Putin e Xi mais uma vez
reafirmaram que continuarão a trabalhar coordenadamente em seu mapa do caminho
intercoreano baseado em um “duplo esfriamento” – a Coreia do Norte suspende os
testes nucleares e lançamentos de mísseis balísticos, e os EUA suspendem os
exercícios militares com Seul.
Mas o que parece estar realmente
capturando a imaginação das duas Coreias é a ferrovia Transcoreana. Kim
Chang-sik, presidente do desenvolvimento de ferrovias em Pyongyang disse:
“Desenvolveremos ainda mais esse projeto a partir de negociações entre Rússia,
Coreia do Norte e Coreia do Sul, de modo que os proprietários do projeto serão
os países da Península Coreana.”
Isso se conecta ao que disse o
presidente sul-coreano Moon Jae-in há apenas três meses: “Tão logo a linha
principal Trans-Coreana esteja construída, poderá ser conectada à Ferrovia
Trans-Siberiana. Com isso, será possível entregar produtos da Coreia do Sul à
Europa, o que será economicamente benéfico não só para as Coreias, do Sul e do
Norte, mas também para a Rússia.”
Compreenda a matryoshka
Ao contrário do que reza a
histeria ocidental mal informada ou manipulada, os jogos de guerra em Vostok,
na Trans-Baikal do Extremo Oriente da Rússia, incluindo 3 mil soldados
chineses, são apenas uma parte da muito mais profunda complexa parceria
estratégica Rússia-China. É feito uma matryoshka: o jogo de guerra é uma
boneca dentro do jogo geoeconômico.
Em ‘China and Rússia: The New Rapprochement’ [China e
Rússia: a nova reaproximação], Alexander Lukin, da Escola Superior de Economia
da Universidade Nacional em Moscou, expõe em detalhes todo o mapa do caminho; a
ampla parceria ainda em construção para toda a Eurásia, é parte de um conceito
muito mais amplo e abrangente de “Eurásia Expandida” [ing. “Greater Eurasia”].

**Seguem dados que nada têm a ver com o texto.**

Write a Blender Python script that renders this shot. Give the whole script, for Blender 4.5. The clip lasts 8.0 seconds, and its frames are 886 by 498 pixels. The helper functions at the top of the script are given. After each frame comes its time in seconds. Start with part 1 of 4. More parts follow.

Esse é o âmago da entente Rússia-China, levando a o que o cientista
político Sergey Karaganov chamou de “um espaço comum para cooperação econômica,
logística e de informação, paz e segurança, de Xangai a Lisboa e de Nova Delhi
a Murmansk.”
Sem compreender o Grande Quadro
que envolve debates como a reunião anual em Vladivostok, é impossível
compreender o modo como a integração progressiva de ICE, UEE, OCX, ANSA,
(B)RICS e (B)RICS Plus está orientada para mudar irreversivelmente o
atual sistema-mundo.
*Pepe Escober - Jornalista
brasileiro, correspondente internacional desde 1985, morou em Paris, Los
Angeles, Milão, Singapura, Bangkok e Hong Kong. Escreve sobre Asia central e
Oriente Médio para as revistas Asia Times Online, Al Jazeera, The Nation e The
Huffington Post.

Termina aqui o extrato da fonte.